La photo du film que l’on doit à Pierre-yves Bastard (Generation Cutter (2000),  Concours de circonstances (2003)), les décors (Dominique andré), la musique font sans cesse glisser le film vers les ambiances des années 70. Pour autant le scénario pose des situations tout à fait contemporaines quand on sait que Virgil, origine de la banlieue travaille dans un commerce de vente de sandwichs grecs ou que Margot est au chômage. Jalil Lespert déclare d’ailleurs de sentir proche de son personnage qui a grandi en banlieue et doit se débrouiller avec pas mal de casseroles derrière lui. Le film a été tourné en studio ce qui a sans doute permis de mieux contrôler le rendu final de la photo qui trouve un équilibre entre la texture des films des années 70 et l’univers de la région parisienne. On retrouve d’ailleurs un hommage au film The Set Up de Robert Wise, nom que prend la boite de nuit où se rend Margot et Dino Taliori (Tomer Sisley).

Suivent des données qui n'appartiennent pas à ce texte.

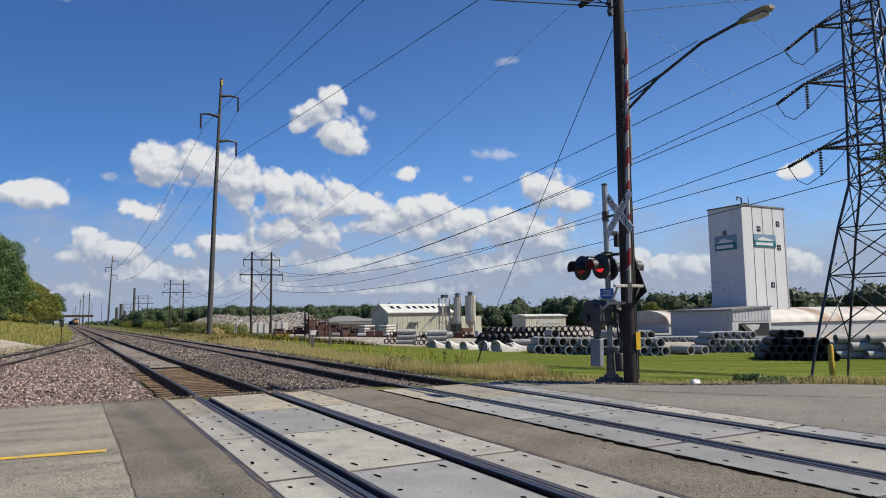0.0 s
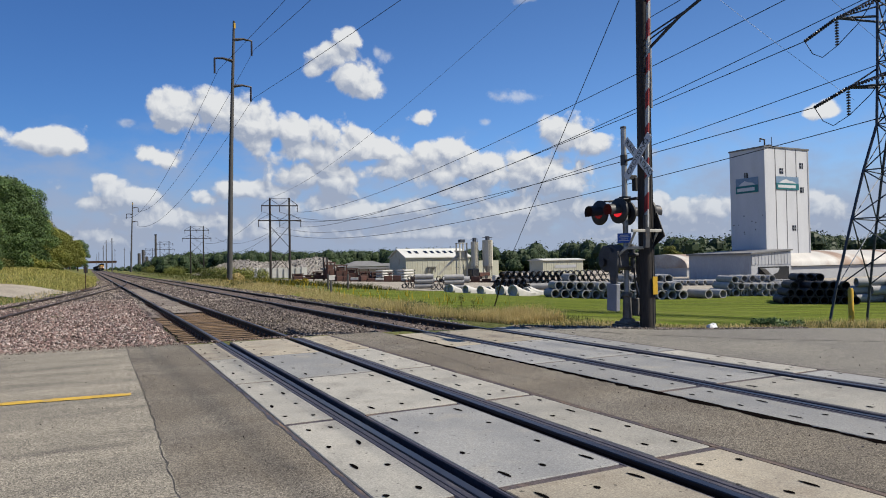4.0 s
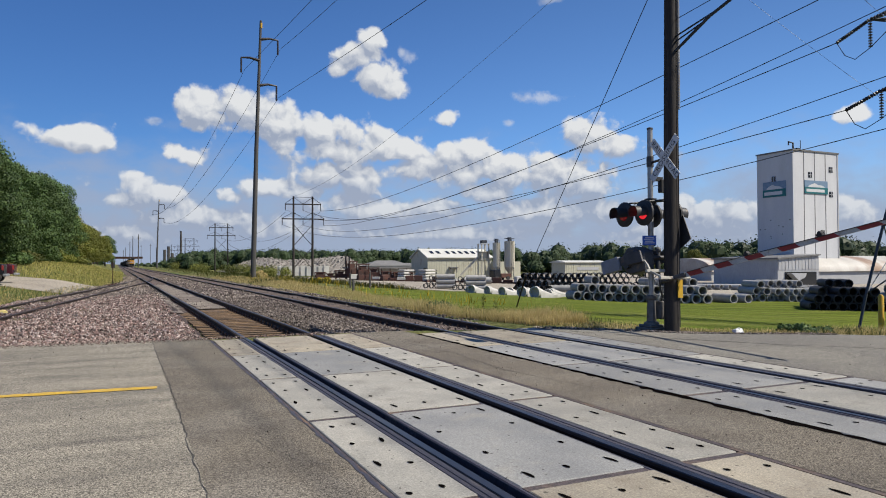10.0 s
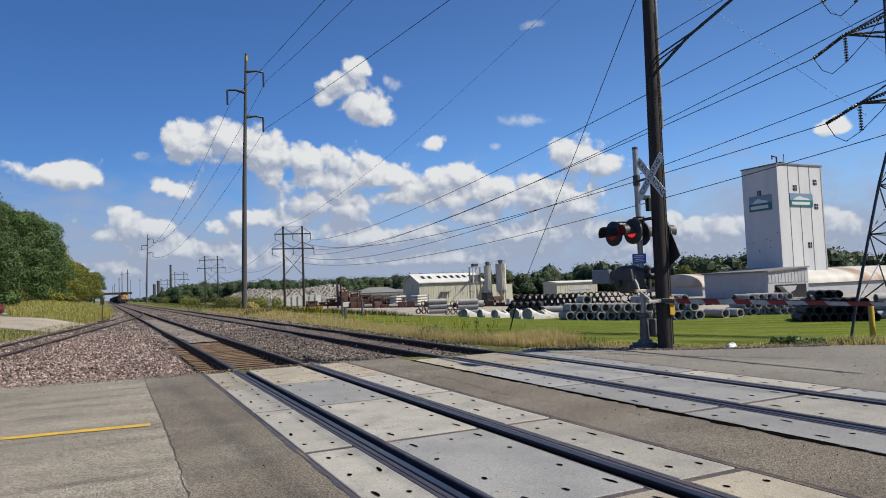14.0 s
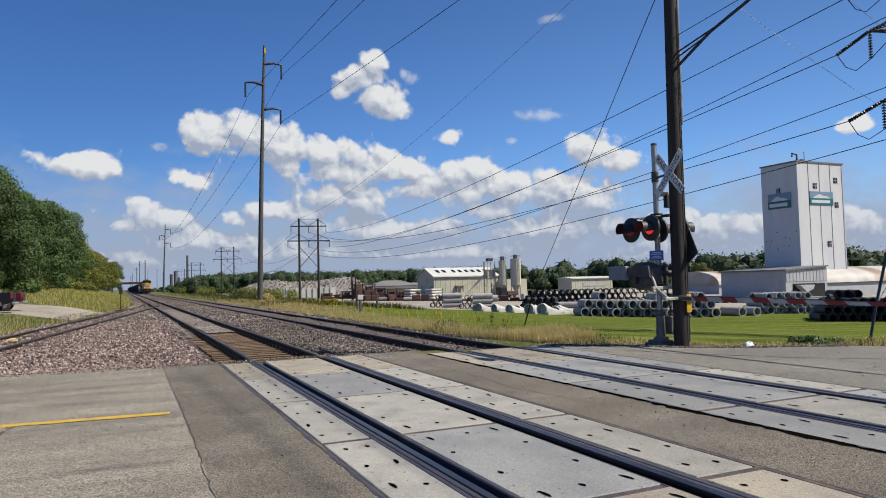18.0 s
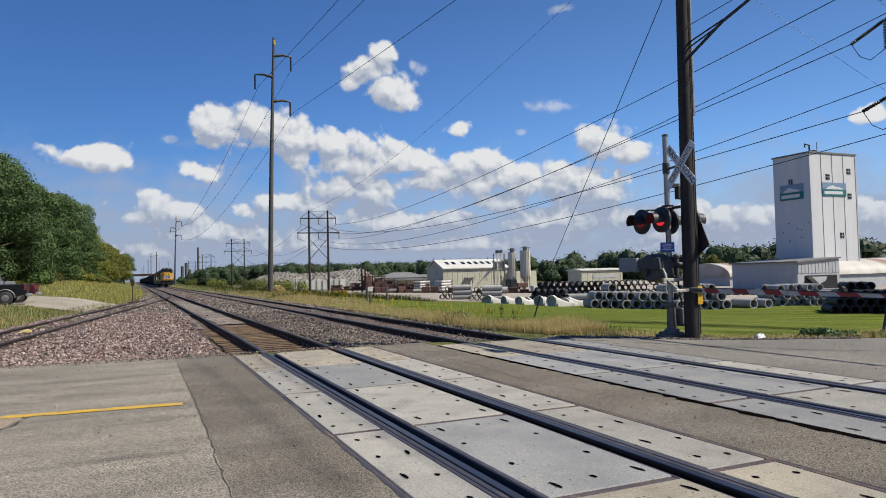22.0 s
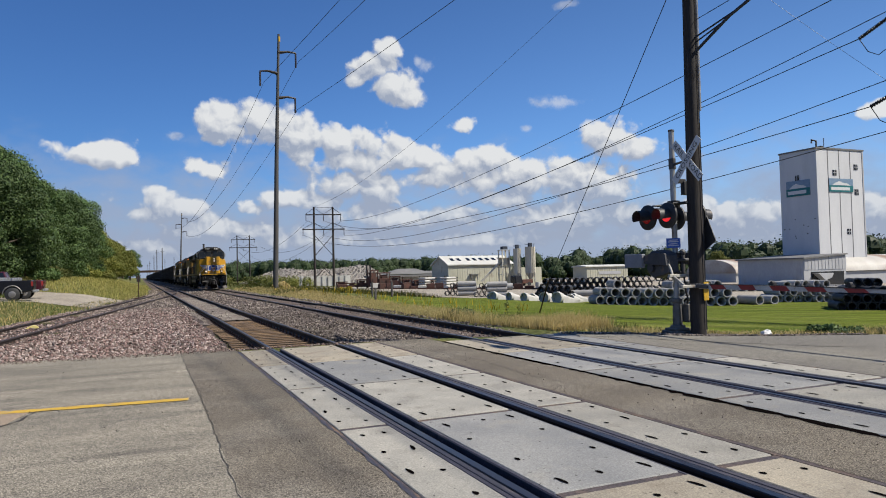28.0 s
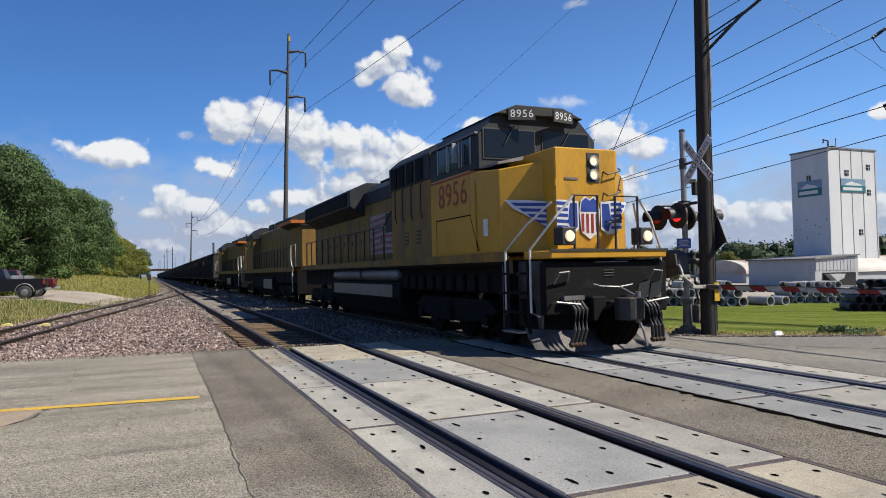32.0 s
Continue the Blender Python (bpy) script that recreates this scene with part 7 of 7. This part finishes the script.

La Bande Originale signée Frédéric Verrière (BO prochainement en vente), définit une ambiance musicale « mal rasée » selon les termes du réalisateur, empruntée aux années 70 qui permet que faire coexister l’univers des coups bas du milieu de la boxe auquel a été confronté le père de Virgil tout en englobant les exigences rythmiques du combat de boxe, des relations sociales et de l’amour où il est aussi nécessaire de soigner sa droite.



Quelque chose est arrivée et ça s’appelle Virgil, une comédie romantique fraîche et juste. On y retrouve des acteurs que l’on aime bien et un étrange mélange qui n’est pas assez pratiqué dans le cinéma français. Un premier film dont la justesse présage espérons-le de futures réalisations surprenantes et de qualité.



A voir : un premier film réussi et un casting parfait.
Le score presque objectif : 7,5/10
Mon conseil perso (de -3 à +3) : +3, une comédie mélodramatique qui mélange les genres sans se prendre les pieds dans les codes.